Monday, 3 September 2012

Madeleine Albright Sold Bras

Madeleine Korbelová Albright born May 15, 1937 is the first woman to become a United States Secretary of State. She was appointed by U.S. President Bill Clinton on December 5, 1996, and was unanimously confirmed by a U.S. Senate vote of 99–0. She was sworn in on January 23, 1997.

Albright now serves as a Professor of International Relations at Georgetown University's Walsh School of Foreign Service. Her PhD is from Columbia University.


First Paying Job: In her high school years she sold bras

The Washington Post recently asked Madeleine Albright about her place in history. “I have to laugh,” said America’s first female Secretary of State. She remembered her young granddaughter wondering “‘so what’s the big deal about Grandma Maddie having been Secretary of State? Only girls are Secretaries of State.’”

Born in prewar Prague, Albright’s earliest years were defined by her family’s political flight—first from Hitler and, after 1948, from Czechoslovakia’s Communist government. Albright was a Wellesley alumna, a naturalized citizen, and had worked as a journalist by the time she became a mother for the first time in 1960.

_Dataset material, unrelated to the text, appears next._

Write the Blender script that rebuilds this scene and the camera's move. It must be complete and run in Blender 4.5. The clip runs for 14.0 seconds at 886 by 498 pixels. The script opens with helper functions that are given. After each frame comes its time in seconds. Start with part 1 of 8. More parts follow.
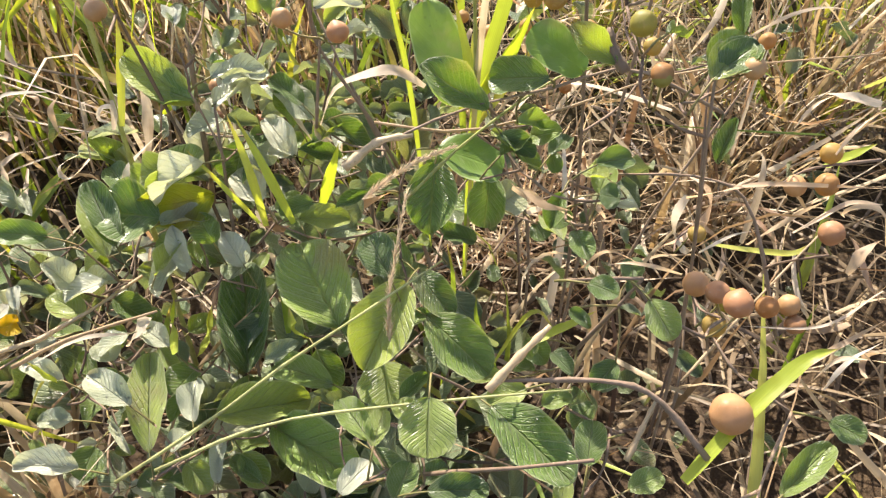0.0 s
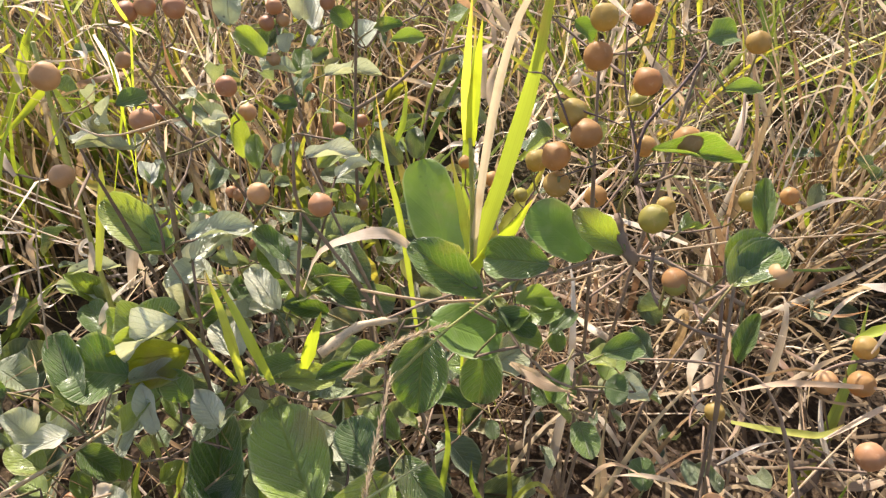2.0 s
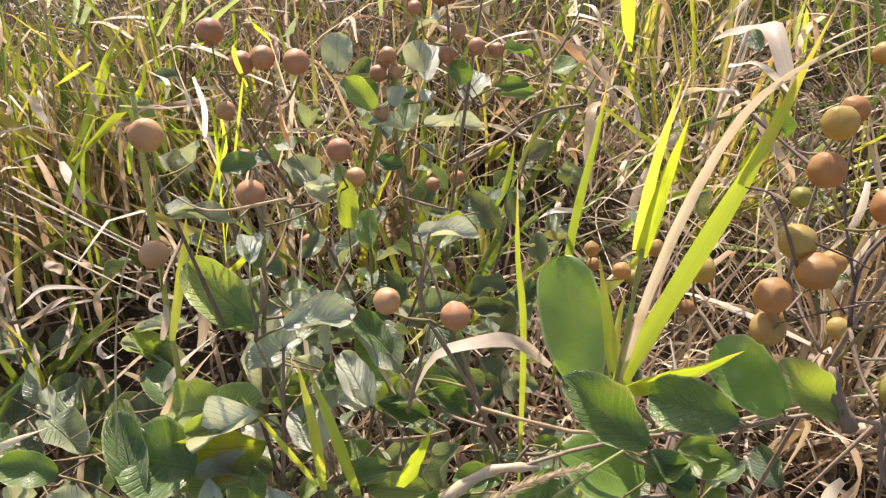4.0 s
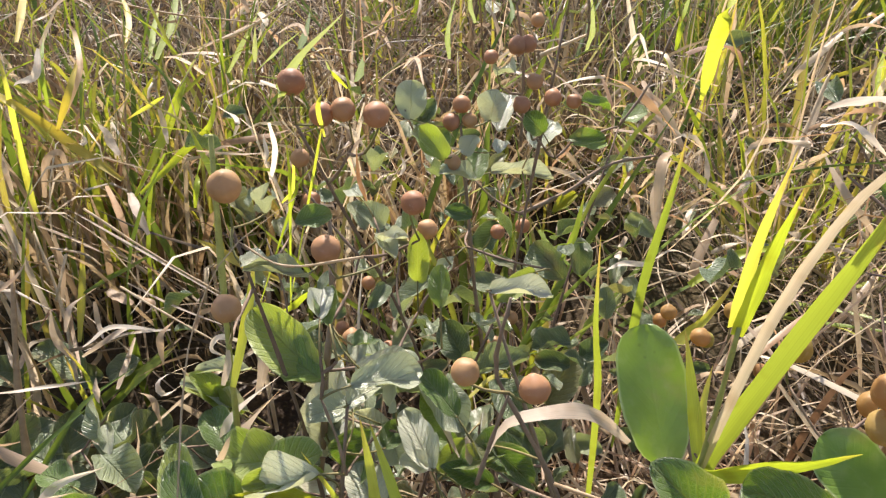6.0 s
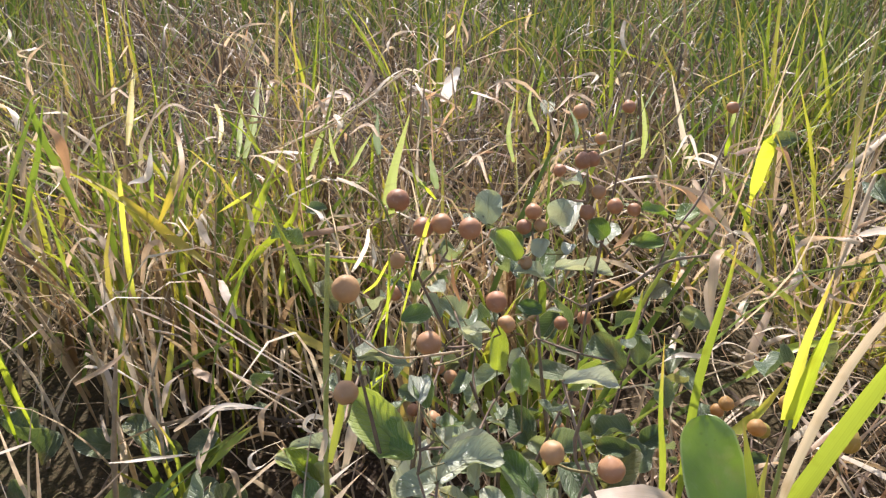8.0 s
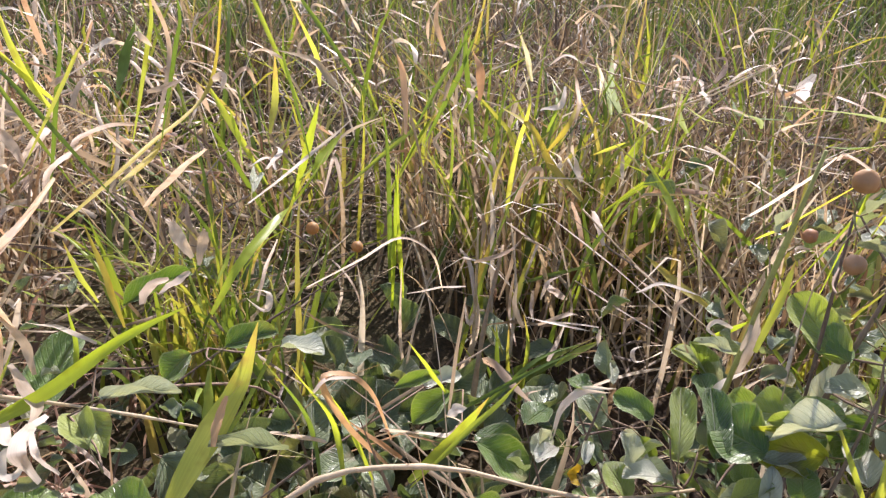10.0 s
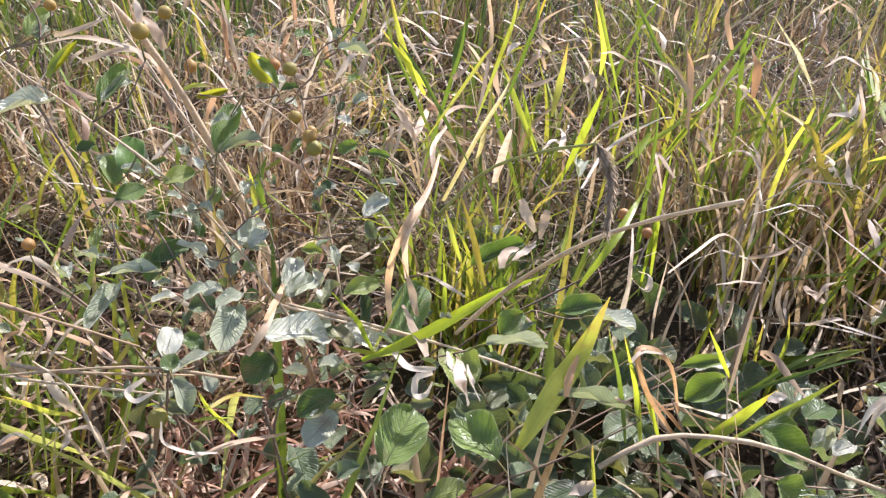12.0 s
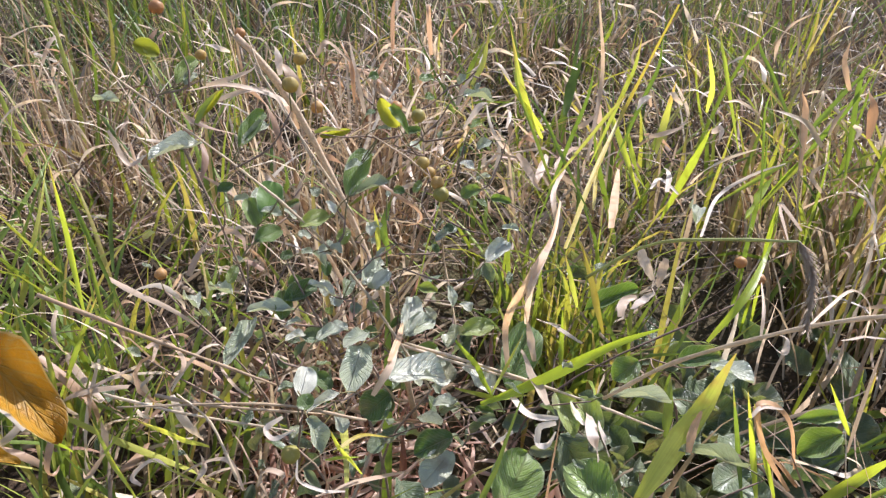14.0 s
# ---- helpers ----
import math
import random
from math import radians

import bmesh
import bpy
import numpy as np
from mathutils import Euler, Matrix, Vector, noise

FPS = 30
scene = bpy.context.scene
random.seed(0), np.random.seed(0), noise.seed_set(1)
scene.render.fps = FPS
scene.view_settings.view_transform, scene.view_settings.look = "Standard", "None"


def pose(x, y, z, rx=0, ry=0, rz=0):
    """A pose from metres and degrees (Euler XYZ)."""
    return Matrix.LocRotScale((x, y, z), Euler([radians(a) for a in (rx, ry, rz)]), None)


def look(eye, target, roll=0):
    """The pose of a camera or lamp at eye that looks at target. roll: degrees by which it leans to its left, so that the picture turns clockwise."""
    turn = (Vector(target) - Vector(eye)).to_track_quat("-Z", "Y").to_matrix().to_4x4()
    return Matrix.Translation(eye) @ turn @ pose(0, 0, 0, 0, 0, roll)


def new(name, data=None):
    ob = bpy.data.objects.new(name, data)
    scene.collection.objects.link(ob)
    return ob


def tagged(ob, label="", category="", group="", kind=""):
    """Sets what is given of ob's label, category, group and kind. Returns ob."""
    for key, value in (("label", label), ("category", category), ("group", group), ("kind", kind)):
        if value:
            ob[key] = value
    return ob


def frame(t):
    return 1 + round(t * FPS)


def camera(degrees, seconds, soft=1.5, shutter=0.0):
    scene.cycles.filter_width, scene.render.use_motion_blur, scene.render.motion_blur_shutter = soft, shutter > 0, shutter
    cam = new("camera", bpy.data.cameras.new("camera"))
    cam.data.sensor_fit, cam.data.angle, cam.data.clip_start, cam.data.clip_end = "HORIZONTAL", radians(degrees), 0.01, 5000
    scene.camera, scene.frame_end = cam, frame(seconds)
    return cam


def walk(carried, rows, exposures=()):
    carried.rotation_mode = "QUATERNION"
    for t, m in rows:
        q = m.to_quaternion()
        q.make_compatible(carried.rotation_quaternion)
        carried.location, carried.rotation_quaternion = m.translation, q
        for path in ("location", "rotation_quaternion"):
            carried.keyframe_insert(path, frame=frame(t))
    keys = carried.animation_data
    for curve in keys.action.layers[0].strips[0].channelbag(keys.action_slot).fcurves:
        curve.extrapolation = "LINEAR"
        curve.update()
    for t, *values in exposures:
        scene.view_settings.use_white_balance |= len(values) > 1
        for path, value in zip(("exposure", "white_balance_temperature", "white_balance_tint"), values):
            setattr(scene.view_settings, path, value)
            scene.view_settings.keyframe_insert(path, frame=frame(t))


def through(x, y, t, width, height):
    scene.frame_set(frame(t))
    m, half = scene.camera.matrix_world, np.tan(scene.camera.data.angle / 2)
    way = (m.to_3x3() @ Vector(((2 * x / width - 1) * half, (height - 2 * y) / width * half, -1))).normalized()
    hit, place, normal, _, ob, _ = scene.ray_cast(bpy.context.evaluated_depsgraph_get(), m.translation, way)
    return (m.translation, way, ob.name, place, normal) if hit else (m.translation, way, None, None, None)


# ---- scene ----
cam = camera(63.3, 14.0, 1.3)

PATH = [
    (0, (0.034, 0.038, 0.645), (-0.019, 1.444, -0.776), -2.4),
    (0.5, (0.052, 0.065, 0.651), (-0.045, 1.495, -0.744), -3.1),
    (1, (0.051, 0.071, 0.663), (-0.041, 1.543, -0.688), -2.9),
    (1.5, (0.049, 0.08, 0.67), (-0.043, 1.594, -0.633), -2.1),
    (2, (0.046, 0.103, 0.662), (-0.05, 1.64, -0.614), -1.6),
    (2.5, (0.034, 0.13, 0.66), (-0.064, 1.678, -0.604), -1.0),
    (3, (0.021, 0.147, 0.655), (-0.098, 1.704, -0.594), -0.3),
    (3.5, (0.009, 0.166, 0.651), (-0.174, 1.727, -0.585), 0.3),
    (3.7, (0.002, 0.167, 0.655), (-0.188, 1.732, -0.575), 0.7),
    (5.8, (-0.021, 0.185, 0.648), (-0.344, 1.781, -0.513), 0.6),
    (6, (-0.022, 0.183, 0.657), (-0.361, 1.783, -0.493), 0.6),
    (6.5, (-0.026, 0.174, 0.677), (-0.372, 1.803, -0.43), 0.5),
    (7, (-0.032, 0.161, 0.689), (-0.404, 1.819, -0.367), -0.1),
    (7.2, (-0.026, 0.159, 0.693), (-0.421, 1.828, -0.335), -0.4),
    (9.3, (-0.083, 0.057, 0.689), (-0.841, 1.662, -0.234), 1.3),
    (9.5, (-0.092, 0.036, 0.679), (-0.928, 1.602, -0.242), 2.4),
    (9.6, (-0.091, 0.022, 0.669), (-0.983, 1.564, -0.239), 3.5),
    (10, (-0.118, -0.021, 0.658), (-1.183, 1.376, -0.298), 2.5),
    (10.5, (-0.137, -0.072, 0.651), (-1.313, 1.215, -0.33), 2.5),
    (11, (-0.153, -0.12, 0.658), (-1.399, 1.078, -0.35), 2.0),
    (11.5, (-0.179, -0.163, 0.673), (-1.472, 0.962, -0.356), 2.2),
    (12, (-0.188, -0.176, 0.701), (-1.499, 0.909, -0.349), 2.3),
    (12.5, (-0.198, -0.19, 0.709), (-1.54, 0.866, -0.332), 2.0),
    (13, (-0.21, -0.207, 0.711), (-1.593, 0.795, -0.33), 1.6),
    (13.5, (-0.227, -0.215, 0.717), (-1.637, 0.748, -0.325), 1.4),
    (14, (-0.224, -0.213, 0.728), (-1.65, 0.743, -0.298), 1.2),
]
walk(cam, [(t, look(eye, target, roll)) for t, eye, target, roll in PATH],
     [(0, 1.48, 7250, 12), (1, 1.37, 7200, 14), (3.7, 1.15, 7000, 17), (7.2, 1.04, 6650, 13), (9.3, 1.04, 6300, 22), (11, 1.02, 6300, 21), (12, 1.1, 6100, 19), (12.5, 0.96, 6000, 19), (14, 1.0, 5950, 19)])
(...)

She spent the next thirty years simultaneously raising three daughters, obtaining graduate degrees and ascending to distinguished positions in the academic, political and foreign policy establishments. She served as Ambassador to the UN for President Clinton’s first term and was appointed Secretary of State at the start of his second term, thereby becoming the highest-ranking woman in the history of the U.S. government.

She played a powerful role in shaping the Clinton administration’s intervention in Bosnia-Herzegovina while grappling with the other dizzying world events and crises of her tenure.